The CPU (Central Processing Unit) is the general-purpose processor in most computing devices. It is designed for sequential processing and is capable of handling a wide variety of tasks efficiently.
Key Characteristics:
- Core Count: Ranges from 2 to 64 cores in consumer and server environments.
- Clock Speed: Typically between 2 GHz to 5 GHz.
- Cache: Large cache sizes (L1, L2, L3) to enhance single-threaded performance.
Strengths:
- Excellent at single-threaded tasks and complex logical operations.

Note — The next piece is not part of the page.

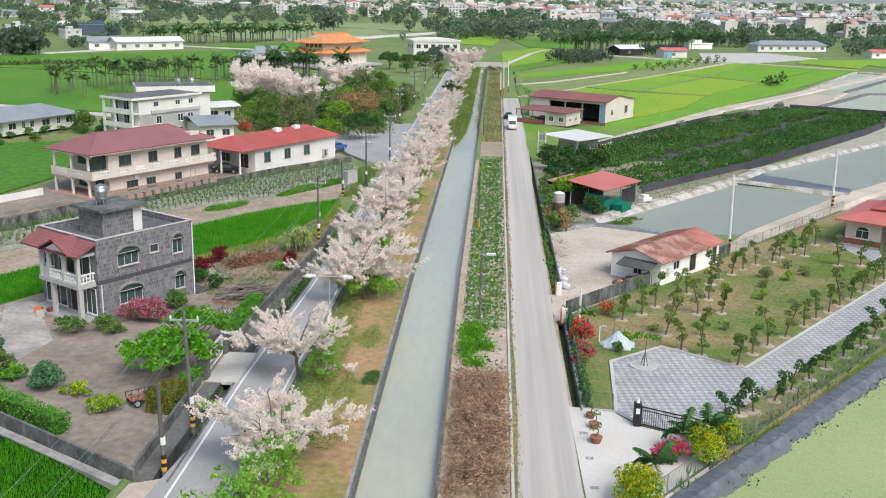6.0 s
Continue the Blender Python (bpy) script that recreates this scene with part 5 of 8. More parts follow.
def leafy_tree(seed, name, label, height, spread, leaf, size=0.3, n=26, per=26, trunk_r=0.2, group="", z0=0.35, aspect=1.4, category="tree", r=(0.22, 0.4), lean=0.0, apart=False):
    """A broad-leaved tree: trunk, limbs and a crown of many leaves in uneven clumps."""
    rng = np.random.default_rng(seed)
    ob = thing(name, label, category, group=group)
    lob = lobes(rng, n, spread * 0.78, spread * 0.78, height * z0, height * 0.86, spread * r[0], spread * r[1])
    lob = [(x + lean * min(1, z / height * 1.6), y, z, q) for x, y, z, q in lob]
    wood = Mesh()
    top = limb(rng, (0, 0, -0.15), (0, 0, 1), height * 0.45, 0.07, 3)
    wood.tube(top, [trunk_r, trunk_r * 0.85, trunk_r * 0.75, trunk_r * 0.6], 8)
    for x, y, z, q in lob[:12]:
        s = top[rng.integers(1, 4)]
        mid = (s + Vector((x, y, z))) / 2 + Vector((0, 0, -0.2))
        fork = Mesh() if apart else wood
        fork.tube([s, mid, (x, y, z)], [trunk_r * 0.45, trunk_r * 0.3, trunk_r * 0.12], 5)
        if apart:
            part("limb", fork, bark, ob)
    part("trunk", wood, bark, ob)
    pts = leaf_points(rng, lob, per / (size * size) * 0.07)
    part("crown", quads("crown", pts, rng.uniform(0.6, 1.3, len(pts)) * size, rng, aspect=aspect, flat=0.2), leaf, ob)["kind"] = "stuff"
    return ob


def bush(seed, name, label, w, d, h, leaf, size=0.14, n=12, per=20, flower=None, share=0.5, x=0, y=0, z=0, group="", category="shrub"):
    """A shrub: stems and a mass of leaves, with flowers where it has them."""
    rng = np.random.default_rng(seed)
    ob = thing(name, label, category, x, y, z, group=group)
    lob = [(a, b, c, r) for a, b, c, r in lobes(rng, n, w * 0.36, d * 0.36, h * 0.25, h * 0.75, min(w, d, h) * 0.2, min(w, d, h) * 0.36)]
    m = Mesh()
    for a, b, c, r in lob[:5]:
        m.tube([(a * 0.2, b * 0.2, -0.05), (a * 0.7, b * 0.7, c * 0.6), (a, b, c)], [0.035, 0.025, 0.01], 4)
    part("stem", m, bark, ob)
    pts = leaf_points(rng, lob, per / (size * size) * 0.07)
    k = rng.random(len(pts)) < (share if flower else 0)
    part("foliage", quads("foliage", pts[~k], rng.uniform(0.6, 1.3, (~k).sum()) * size, rng, aspect=1.4), leaf, ob)["kind"] = "stuff"
    if flower:
        part("bloom", quads("bloom", pts[k] * np.array((1.05, 1.05, 1.05)), rng.uniform(0.7, 1.2, k.sum()) * size * 0.8, rng), flower, ob)["kind"] = "stuff"
    return ob


def hedge(name, label, line, width, height, leaf, seed, size=0.12, per=120, z=0.0):
    """A clipped hedge along a line, all of small leaves over a dark core."""
    rng = np.random.default_rng(seed)
    ob = thing(name, label, "hedge")
    core, pts = Mesh(), []
    for (x0, y0), (x1, y1) in zip(line, line[1:]):
        ln = math.hypot(x1 - x0, y1 - y0)
        n = int(ln * per)
        u = rng.uniform(0, 1, n)
        side = rng.uniform(-0.5, 0.5, n)
        top = rng.random(n) < 0.5
        side = np.where(top, side, np.sign(side) * 0.5) + rng.normal(scale=0.05, size=n)
        zz = np.where(top, height, rng.uniform(0.1, 1, n) * height) + rng.normal(scale=0.06, size=n) + 0.08 * np.sin(u * ln * 1.7)
        nx, ny = -(y1 - y0) / ln, (x1 - x0) / ln
        pts.append(np.stack([x0 + (x1 - x0) * u + nx * side * width, y0 + (y1 - y0) * u + ny * side * width, z + zz], 1))
    ends = [Vector(q) for q in line]
    ends[0] = ends[0] + (ends[1] - ends[0]).normalized() * 0.4
    ends[-1] = ends[-1] + (ends[-2] - ends[-1]).normalized() * 0.4
    core.bank([tuple(q) for q in ends], width * 0.55, width * 0.65, z - 0.02, z + height * 0.82)
    for a, b in ((Vector(line[0]), Vector(line[1])), (Vector(line[-1]), Vector(line[-2]))):
        d = (b - a).normalized()
        n = int(per * width)
        s, u = rng.uniform(-0.5, 0.5, n) * width, rng.uniform(0, 0.5, n)
        pts.append(np.stack([a.x + d.x * u - d.y * s, a.y + d.y * u + d.x * s, z + rng.uniform(0.02, 1, n) * height], 1))
    pts = np.concatenate(pts)
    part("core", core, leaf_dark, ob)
    part("foliage", quads("foliage", pts, rng.uniform(0.6, 1.4, len(pts)) * size, rng), leaf, ob)
    return ob


def fronds(rng, n, length, droop, leaflets=14, width=0.5, rise=0.9, thick=1.0):
    """Feathered palm leaves from the top of a trunk, as points of quads."""
    m = Mesh()
    for k in range(n):
        a = k * math.tau / n + rng.uniform(-0.25, 0.25)
        up = rng.uniform(0.2, 1.0) * rise
        pts = []
        for i in range(7):
            u = i / 6
            r = length * u * (1 - 0.12 * u)
            pts.append(Vector((math.cos(a) * r, math.sin(a) * r, length * (up * u - droop * u * u))))
        m.tube(pts, [0.035, 0.03, 0.025, 0.02, 0.016, 0.012, 0.006], 3)
        sx, sy = -math.sin(a), math.cos(a)
        for i in range(leaflets):
            u = 0.15 + 0.85 * i / leaflets
            j = min(int(u * 6), 5)
            p = pts[j].lerp(pts[j + 1], u * 6 - j)
            wv = width * math.sin(math.pi * min(1, u * 0.9 + 0.1)) + 0.06
            out = Vector((math.cos(a), math.sin(a), 0))
            for s in (-1, 1):
                tip = p + Vector((sx, sy, 0)) * wv * s + out * wv * 0.5 - Vector((0, 0, wv * rng.uniform(0.2, 0.6)))
                q = out * (0.07 + 0.03 * length / 2) * thick + Vector((0, 0, 0.03))
                m.add([p - q, p + q, tip], [(0, 1, 2)])
    return m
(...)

- Handles operating systems, applications, and general-purpose computing tasks.
Limitations:
- Slower when performing massively parallel operations.
3. What is a GPU?
The GPU (Graphics Processing Unit) was initially designed for rendering graphics but has become a powerhouse in parallel computing.
Key Characteristics:
- Thousands of Cores: Modern GPUs can have up to 10,000 cores optimized for parallelism.
- Memory Bandwidth: High bandwidth memory (e.g., GDDR6, HBM2) to support data-intensive operations.
- Clock Speed: Generally lower than CPUs, around 1-2 GHz.
Strengths:
- Excels at parallel processing and matrix operations.
- Ideal for machine learning, deep learning, and large-scale data processing.
Limitations:
- Not well-suited for sequential tasks and general-purpose computations.
4. What is a TPU?
The TPU (Tensor Processing Unit) is a specialized processor designed by Google specifically for accelerating machine learning workloads.
Key Characteristics:
- Matrix Multiplication Units: Optimized for tensor computations.
- Low Precision Arithmetic: Focused on 8-bit and 16-bit operations for speed and efficiency.
- Cloud-based: Predominantly available through Google Cloud Platform.
Strengths:
- Designed exclusively for neural network training and inference.
- Exceptional performance in deep learning tasks.
Limitations:
- Limited to tensor-based computations and machine learning workloads.
- Restricted access compared to CPUs and GPUs.
5. Key Differences Between CPU, GPU, and TPU
Feature | CPU | GPU | TPU |
---|---|---|---|
Purpose | General-purpose computing | Parallel computing, graphics | Deep learning optimization |
Core Count | 2-64 | Thousands | Matrix Units |
Clock Speed | 2-5 GHz | 1-2 GHz | Optimized for throughput |
Memory Bandwidth | Moderate | High | Very High |
Power Consumption | Moderate | High | Optimized for efficiency |
Best For | Sequential tasks | Parallel tasks | Tensor operations |
6. Performance Analysis with Example Calculations
Example 1: Matrix Multiplication (1000 x 1000 Matrix)
Using a CPU:
Assuming a CPU processes one multiplication per cycle and operates at 3 GHz:
- Operations: 1,000,000,000 multiplications
- Time per operation: 1 cycle
- Total Time = 1,000,000,000 cycles / 3,000,000,000 cycles per second = 0.33 seconds
Using a GPU:
Assuming a GPU has 10,000 cores, each performing one multiplication per cycle at 1.5 GHz:
- Operations: 1,000,000,000 multiplications
- Time per operation (parallel): 1,000,000,000 / 10,000 cores = 100,000 operations per core
- Total Time = 100,000 cycles / 1,500,000,000 cycles per second = 0.0000667 seconds
Using a TPU:
Assuming the TPU is optimized to perform 128 multiplications per clock cycle at 700 MHz:
- Operations: 1,000,000,000 multiplications
- Effective throughput: 128 operations per cycle
- Total Cycles = 1,000,000,000 / 128 = 7,812,500 cycles
- Total Time = 7,812,500 / 700,000,000 = 0.0112 seconds
Clearly, the TPU outperforms both the CPU and GPU for tensor-heavy computations.
7. Real-world Applications
Application | CPU Usage | GPU Usage | TPU Usage |
Web Browsing | High | None | None |
Gaming | Moderate | High | None |
Video Editing | High | High | None |
Machine Learning Training | Low | Very High | Extremely High |
Neural Network Inference | Low | High | Extremely High |
For instance, in machine learning frameworks like TensorFlow (link), utilizing a TPU can drastically reduce training time compared to CPU and GPU setups.
8. Conclusion
Each processing unit excels in specific domains:
- CPUs are indispensable for general-purpose and sequential tasks.
- GPUs dominate parallel computing and data-heavy operations like graphics and machine learning.
- TPUs redefine efficiency and speed in deep learning applications.
Choosing between a CPU, GPU, or TPU depends on your computational needs. For instance, if you’re developing deep learning models using PyTorch (link), a GPU or TPU is often the optimal choice, while CPUs remain essential for everyday computing and system management.